What are the best US military options for Ukraine?
Since last April, Russia has been slowly and methodically building up military forces near Ukraine’s border. Those who recall the 1990 U.S. military buildup in advance of the January “Desert Storm” attack to free Kuwait and invade Iraq, will recognize that such a buildup is a serious threat.
But, as retired Foreign Area Officer Col. Jeff Hartman notes, those trying to predict when an invasion of Ukraine will occur have missed the fact that it already happened. It began in 2014 with the annexation of Crimea and the creation of a separatist region in Ukraine’s east. Whatever comes next is only a continuation of that operation.
Russia has been consistent in its messaging about Ukraine — namely, that Ukraine must remain a buffer between Russia and the West, outside NATO. To accomplish this goal, Russian President Vladimir Putin, as commander in chief, can still choose not to use military force in Ukraine, but he has unquestionably given himself military options to choose from. A major military operation in Ukraine would take most of Russia’s active military ground and airborne forces to accomplish, but it could be done.
If the U.S. and West hope to prevent an armed conflict, and not just react to one, we can still take preventive steps now. What are the options for the U.S. (and the West) to prevent Russia from “continuing” its invasion of Ukraine? They are complicated, for sure, and involve diplomatic, informational, military and economic actions. I will focus on military options, which could cause Russia to recalculate its chances of success in Ukraine.
President Biden has said that putting American troops “on the ground” in Ukraine is “not on the table.” It is clear to most observers that the U.S. is not willing to risk a broader war with Russia by sending troops to fight alongside Ukrainian soldiers. So, military options should look to asymmetric responses that keep us from potentially escalating to a nuclear conflict. One such option is to threaten Russia’s earlier attempts to establish buffer zones through so-called “frozen conflicts.”
In Georgia, Russia has created two autonomous zones through frozen conflicts — Abkhazia in the Black Sea region and Ossetia in the north. In Moldova, a small Russian force remains inside the breakaway Republic of Transnistria, which borders Ukraine. These outposts of Russian expansion are exposed and vulnerable to military action by Georgia and Moldova, if supported by the West. Most importantly, threatening these outposts does not threaten Russia proper, because unlike Crimea, Russia does not declare them as Russian territory. Reinforcing Moldovan and Georgian forces to create a credible threat to retake these breakaway regions would require Russia to divert military forces from any plan against Ukraine — perhaps enough to throw the plan in doubt.
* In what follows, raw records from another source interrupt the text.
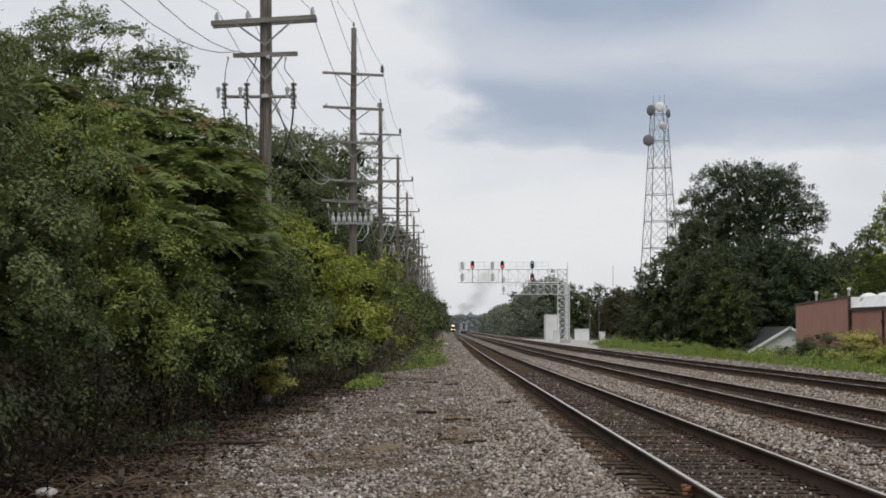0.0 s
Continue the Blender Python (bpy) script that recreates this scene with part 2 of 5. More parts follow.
# rails: rusty flanks, polished running surface
m = Mat("rail_flank", 0.85, 0.0)
g = m.noise(3, 5, 0.6, (1, 0.2, 1))
m.b.inputs["Specular IOR Level"].default_value = 0.05
RAIL = m.color(m.ramp(g, (0.3, (0.04, 0.027, 0.02)), (0.7, (0.085, 0.056, 0.04)))).bump(m.noise(60, 3), 0.2, 0.004).m
m = Mat("rail_running_face", 0.4, 0.85)
g = m.noise(4, 4, 0.6, (8, 0.1, 1))
RAILTOP = m.color(m.ramp(g, (0.3, (0.66, 0.60, 0.53)), (0.7, (0.86, 0.79, 0.71)))).m

# ties: creosoted timber, worn brown
m = Mat("tie_timber", 0.9)
g = m.noise(3.0, 6, 0.6, (0.35, 7, 5))
r = m.each()
c = m.ramp(g, (0.3, (0.024, 0.017, 0.013)), (0.55, (0.058, 0.043, 0.032)), (0.75, (0.15, 0.115, 0.085)))
c2 = m.ramp(r, (0.0, (0.6, 0.6, 0.62)), (0.5, (1, 0.96, 0.92)), (1.0, (1.3, 1.18, 1.05)))
TIE = m.color(m.mix(1.0, c, c2, "MULTIPLY")).bump(g, 0.7, 0.012).m
m.b.inputs["Specular IOR Level"].default_value = 0.15
# tie sides: creosote-dark, with the shade between ties worked into the colour
TIE_SIDE = Mat("creosoted_shaded_side", 0.95).color((0.014, 0.011, 0.009)).m
m = Mat("rusty_iron", 0.85, 0.1)
RUST = m.color(m.ramp(m.noise(20, 4), (0.3, (0.03, 0.02, 0.015)), (0.7, (0.07, 0.043, 0.03)))).m

ORANGE_RUST = Mat("fresh_rust", 0.85).color((0.25, 0.125, 0.075)).m

# stones
def stone_mat(name, cols):
    m = Mat(name, 0.9)
    r = m.island()
    n = len(cols)
    c = m.ramp(r, *[(0.93 * i / (n - 2) if i < n - 1 else 1.0, v) for i, v in enumerate(cols)])
    return m.color(m.mix(0.1, c, m.ramp(m.noise(25, 4), (0.3, (0.08, 0.065, 0.055)), (0.7, (0.42, 0.38, 0.35))))).m


STONE = stone_mat("ballast_stone", [(0.028, 0.021, 0.016), (0.09, 0.07, 0.056), (0.19, 0.155, 0.13), (0.31, 0.265, 0.23), (0.47, 0.425, 0.385), (0.14, 0.095, 0.062), (0.74, 0.71, 0.68)])
STONE_RUST = stone_mat("rust_stained_stone", [(0.045, 0.026, 0.016), (0.10, 0.052, 0.028), (0.17, 0.088, 0.045), (0.24, 0.13, 0.07), (0.12, 0.066, 0.038), (0.30, 0.21, 0.14)])
STONE_PALE = stone_mat("pale_gravel", [(0.035, 0.027, 0.021), (0.115, 0.092, 0.077), (0.26, 0.225, 0.20), (0.48, 0.44, 0.41), (0.17, 0.12, 0.08), (0.36, 0.33, 0.31), (0.84, 0.81, 0.78)])
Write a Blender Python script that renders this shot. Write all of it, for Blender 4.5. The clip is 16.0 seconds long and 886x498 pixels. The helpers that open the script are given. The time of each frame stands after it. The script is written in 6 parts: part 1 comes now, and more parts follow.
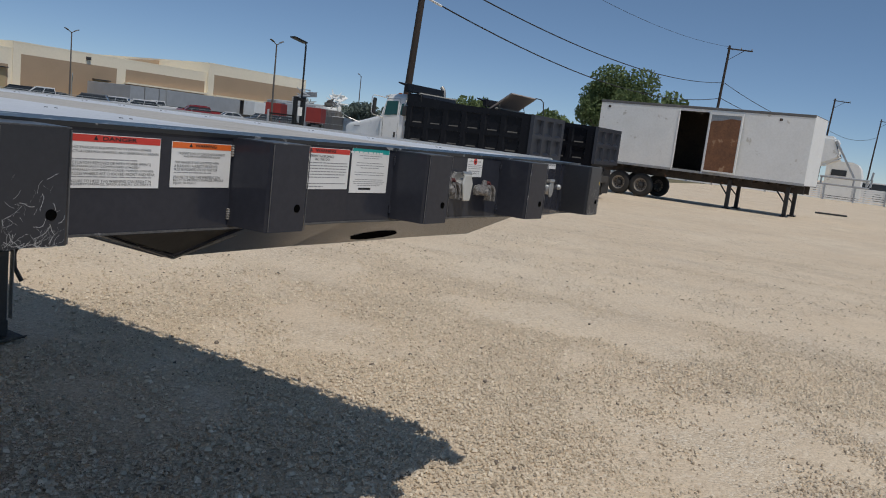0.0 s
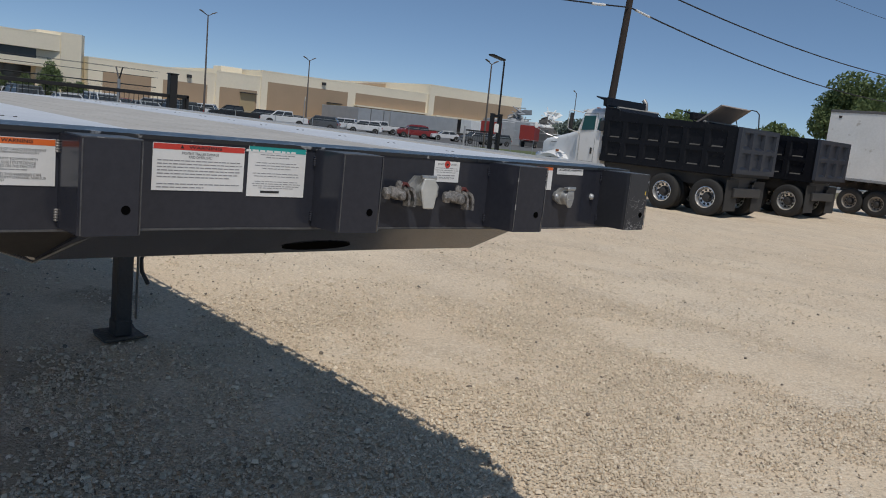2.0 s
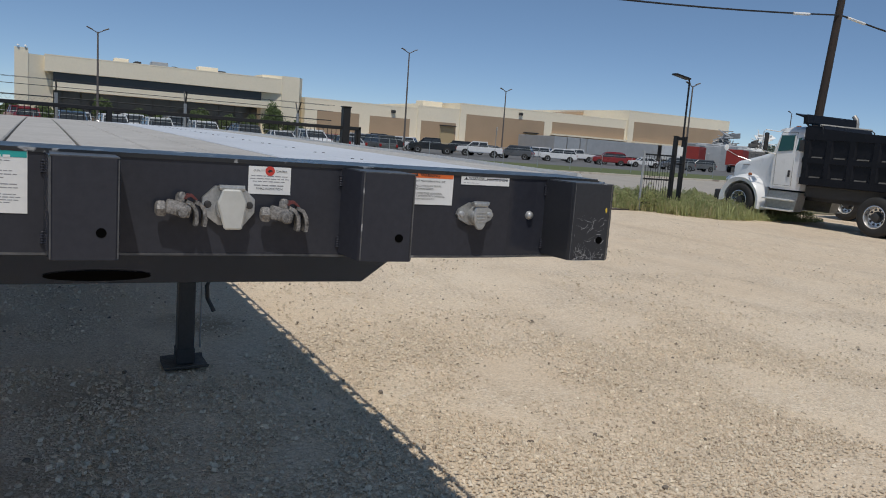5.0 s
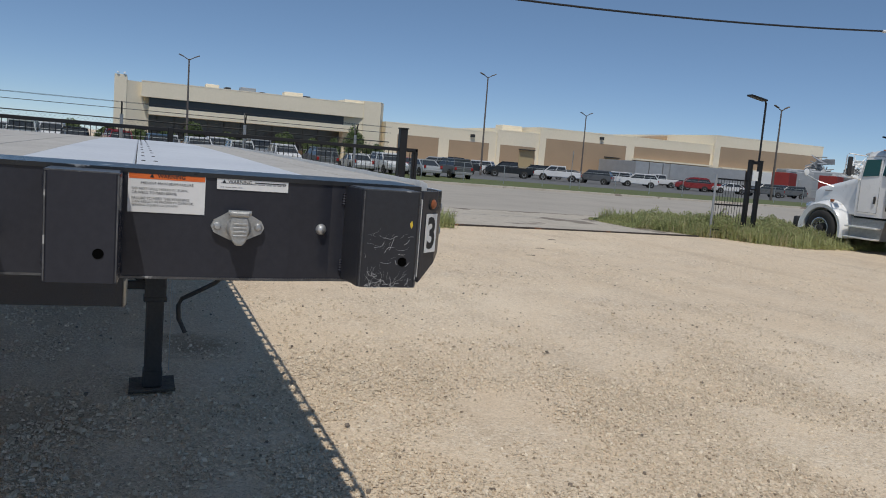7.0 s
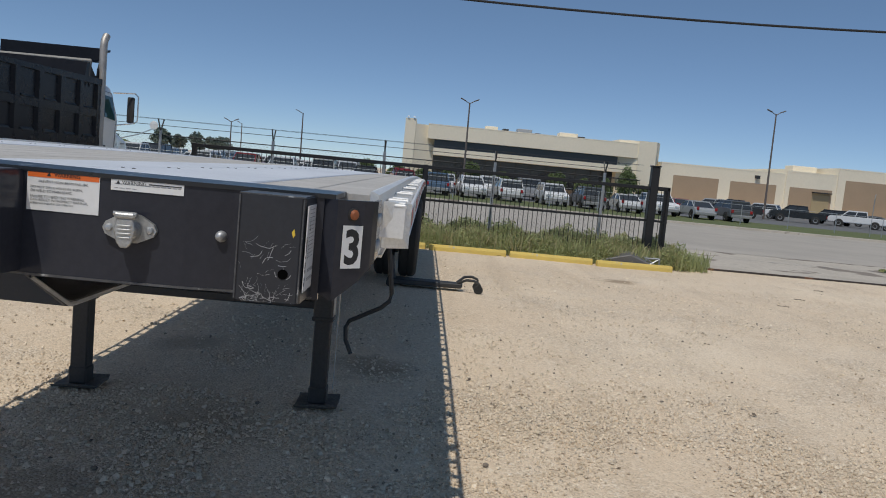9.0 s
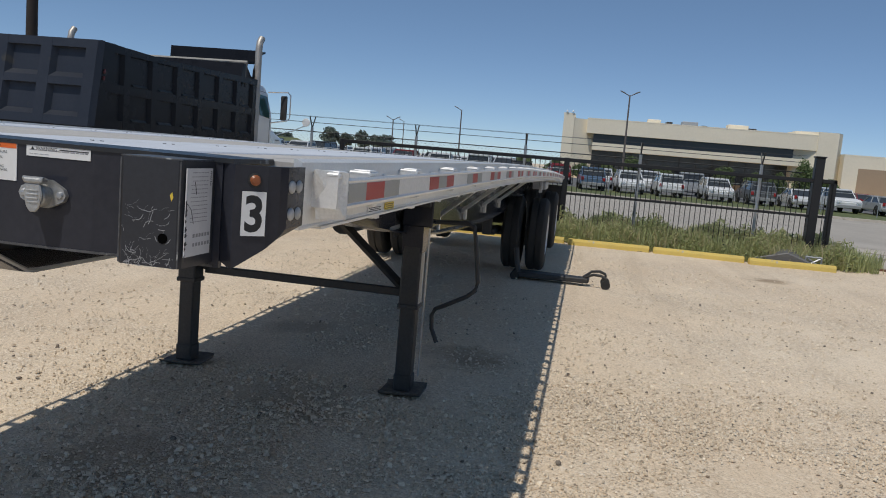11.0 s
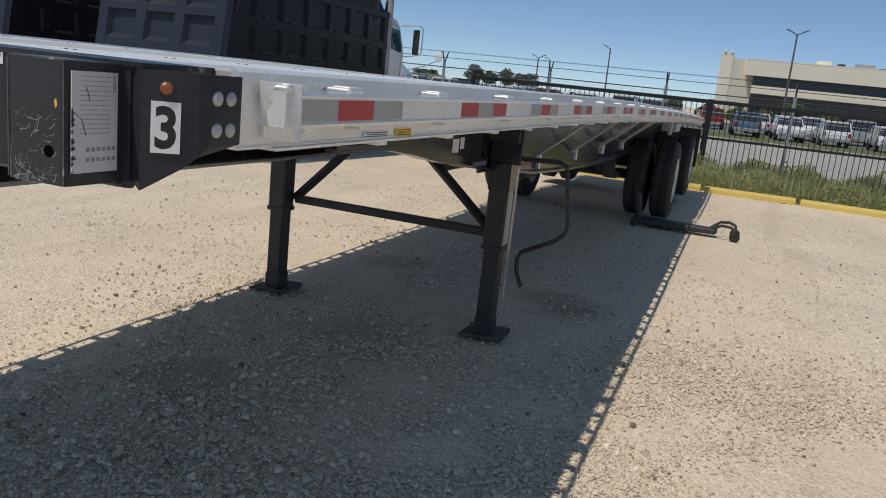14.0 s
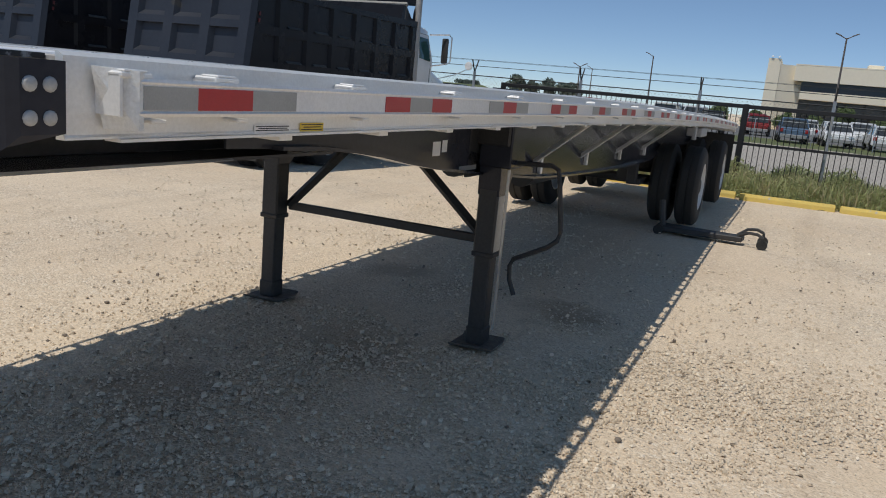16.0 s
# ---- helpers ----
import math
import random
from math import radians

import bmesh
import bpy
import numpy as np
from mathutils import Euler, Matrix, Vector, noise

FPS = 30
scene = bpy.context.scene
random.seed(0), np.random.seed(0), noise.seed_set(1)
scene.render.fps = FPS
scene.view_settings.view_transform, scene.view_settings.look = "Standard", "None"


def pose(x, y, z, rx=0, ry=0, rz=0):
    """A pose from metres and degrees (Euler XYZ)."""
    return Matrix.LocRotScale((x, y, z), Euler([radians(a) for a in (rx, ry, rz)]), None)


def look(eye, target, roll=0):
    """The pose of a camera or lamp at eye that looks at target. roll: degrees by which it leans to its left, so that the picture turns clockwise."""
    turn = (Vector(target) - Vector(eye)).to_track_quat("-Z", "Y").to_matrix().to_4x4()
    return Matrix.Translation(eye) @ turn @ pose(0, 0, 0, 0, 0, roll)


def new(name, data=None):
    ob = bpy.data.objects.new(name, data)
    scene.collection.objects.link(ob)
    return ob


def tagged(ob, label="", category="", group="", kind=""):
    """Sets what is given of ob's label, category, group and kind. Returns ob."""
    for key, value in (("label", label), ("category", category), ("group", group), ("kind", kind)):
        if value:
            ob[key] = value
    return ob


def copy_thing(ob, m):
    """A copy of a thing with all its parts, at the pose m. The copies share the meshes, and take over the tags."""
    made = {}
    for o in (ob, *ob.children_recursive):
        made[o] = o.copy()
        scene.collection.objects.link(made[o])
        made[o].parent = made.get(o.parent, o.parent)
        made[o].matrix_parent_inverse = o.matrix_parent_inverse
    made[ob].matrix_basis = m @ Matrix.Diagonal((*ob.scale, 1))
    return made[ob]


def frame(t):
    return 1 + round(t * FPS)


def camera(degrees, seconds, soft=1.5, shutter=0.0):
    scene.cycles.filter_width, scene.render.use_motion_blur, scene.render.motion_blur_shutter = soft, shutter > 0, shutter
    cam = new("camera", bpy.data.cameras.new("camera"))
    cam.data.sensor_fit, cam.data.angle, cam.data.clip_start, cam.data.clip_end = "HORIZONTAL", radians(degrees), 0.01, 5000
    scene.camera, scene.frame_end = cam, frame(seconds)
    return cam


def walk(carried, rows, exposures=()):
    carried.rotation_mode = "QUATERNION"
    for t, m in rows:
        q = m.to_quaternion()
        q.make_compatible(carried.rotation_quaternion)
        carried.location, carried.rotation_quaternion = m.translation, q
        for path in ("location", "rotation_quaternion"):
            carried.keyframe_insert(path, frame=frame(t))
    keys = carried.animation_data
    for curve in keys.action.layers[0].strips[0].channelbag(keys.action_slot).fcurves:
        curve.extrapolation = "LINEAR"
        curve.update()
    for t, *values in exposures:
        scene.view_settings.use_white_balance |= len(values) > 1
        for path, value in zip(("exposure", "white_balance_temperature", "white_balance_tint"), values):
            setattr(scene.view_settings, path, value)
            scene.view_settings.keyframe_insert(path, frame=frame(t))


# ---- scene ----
cam = camera(59.6, 16.0, 1.0)
PATH = [
    (0, (-0.0193, 0.0001, 1.5133), (-5.096, 8.493, 0.067), 6.70),
    (0.5, (0.0384, 0.1933, 1.5227), (-5.475, 8.401, 0.027), 8.58),
    (1, (0.1479, 0.3662, 1.5142), (-6.042, 8.052, -0.105), 6.94),
    (1.5, (0.2734, 0.5051, 1.5345), (-6.505, 7.670, -0.113), 6.14),
    (2, (0.3325, 0.6657, 1.5380), (-6.875, 7.426, 0.007), 5.99),
    (2.5, (0.3198, 0.8480, 1.5483), (-7.144, 7.391, 0.335), 6.15),
    (3, (0.3108, 1.0357, 1.5329), (-7.268, 7.443, 0.307), 6.10),
    (3.5, (0.3456, 1.1941, 1.5149), (-7.581, 7.152, 0.217), 5.67),
    (4, (0.3879, 1.3601, 1.5253), (-8.046, 6.539, 0.095), 5.03),
    (4.2, (0.3946, 1.4084, 1.5286), (-8.113, 6.461, 0.080), 4.86),
    (6.3, (0.2833, 2.1085, 1.5375), (-8.766, 6.199, 0.364), 4.51),
    (6.5, (0.2982, 2.1736, 1.5386), (-8.787, 6.188, 0.382), 4.62),
    (7, (0.2861, 2.3497, 1.5276), (-8.918, 6.079, 0.356), 4.72),
    (7.5, (0.2186, 2.5228, 1.5234), (-9.333, 5.305, 0.510), 3.93),
    (8, (0.1837, 2.6809, 1.5181), (-9.581, 4.657, 0.659), 3.55),
    (8.5, (0.2142, 2.8358, 1.5107), (-9.666, 4.083, 0.602), 3.07),
    (8.7, (0.2328, 2.9205, 1.5224), (-9.689, 3.758, 0.594), 4.08),
    (10.8, (0.1009, 3.4341, 1.5067), (-9.727, 2.028, 0.305), 5.19),
    (11, (0.0949, 3.4772, 1.5044), (-9.684, 1.771, 0.299), 4.97),
    (11.5, (0.1247, 3.5833, 1.5215), (-9.427, 0.886, 0.299), 5.22),
    (12, (0.1299, 3.6727, 1.5267), (-9.206, 0.303, 0.304), 5.32),
    (12.5, (0.0505, 3.6947, 1.5164), (-9.283, 0.295, 0.360), 5.70),
    (13, (-0.0803, 3.6682, 1.5142), (-9.408, 0.251, 0.365), 5.82),
    (13.5, (-0.1766, 3.6824, 1.4931), (-9.412, 0.339, -0.387), 5.87),
    (14, (-0.2163, 3.7281, 1.4890), (-9.409, 0.416, -0.639), 6.19),
    (14.5, (-0.2394, 3.8236, 1.4916), (-9.407, 0.429, -0.612), 6.08),
    (15, (-0.2678, 3.8969, 1.5009), (-9.384, 0.335, -0.550), 5.65),
    (15.5, (-0.3347, 3.9604, 1.4892), (-9.403, 0.257, -0.525), 5.56),
    (16, (-0.4462, 3.9727, 1.4738), (-9.444, 0.124, -0.581), 5.39),
]
walk(cam, [(t, look(eye, target, roll)) for t, eye, target, roll in PATH],
     [(0.0, -0.2), (2.0, -0.15), (4.0, -0.06), (8.5, -0.04), (11.0, 0.0), (13.0, 0.04), (14.0, 0.07), (16.0, 0.06)])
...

The U.S. and its Western supporters also could threaten to conduct a blockade or quarantine of the Russian exclave Kaliningrad, surrounded by Poland and the Baltic Sea. Such a step would stress Russian military resources, especially when coupled with build-ups around the Russian outposts in Moldova and Georgia.
Finally, Turkey could play an unexpected role if the U.S. and West can convince it that Turkey’s security is also threatened by an expansionist Russia. Under the Montreux Convention, a treaty that regulates the passage of ships between the Black Sea and the Mediterranean Sea, Turkey has control over the strait connecting the two bodies of water. In accordance with Articles 20 and 21 of the convention, if Turkey feels it is in “imminent danger of war,” it has the right to permit or restrict the passage of any ships it chooses. Turkey could declare that a war in Ukraine would present a danger to Turkey, allowing it to grant passage to an unlimited number of Western war ships while restricting Russian passage. Such a step would quickly tilt the balance of power against Russia in the Black Sea region — something Turkey might find beneficial to its own long-term security interests.
We cannot know what choices President Putin will make with regard to Ukraine, but he has assembled the resources to give him several credible military options. If we want to prevent such a choice, it would be prudent that the U.S. and the West do the same. That means not just “saying” we would take steps, but moving the troops and equipment so that we “can” take steps if we choose. This is the kind of messaging that Russian leaders understand.
Retired Brig. Gen. Kevin Ryan is a senior fellow at Harvard Kennedy School’s Belfer Center. He served as U.S. Defense Attaché to Moscow and director of Army Strategy, Plans and Policy (G35) at the Pentagon.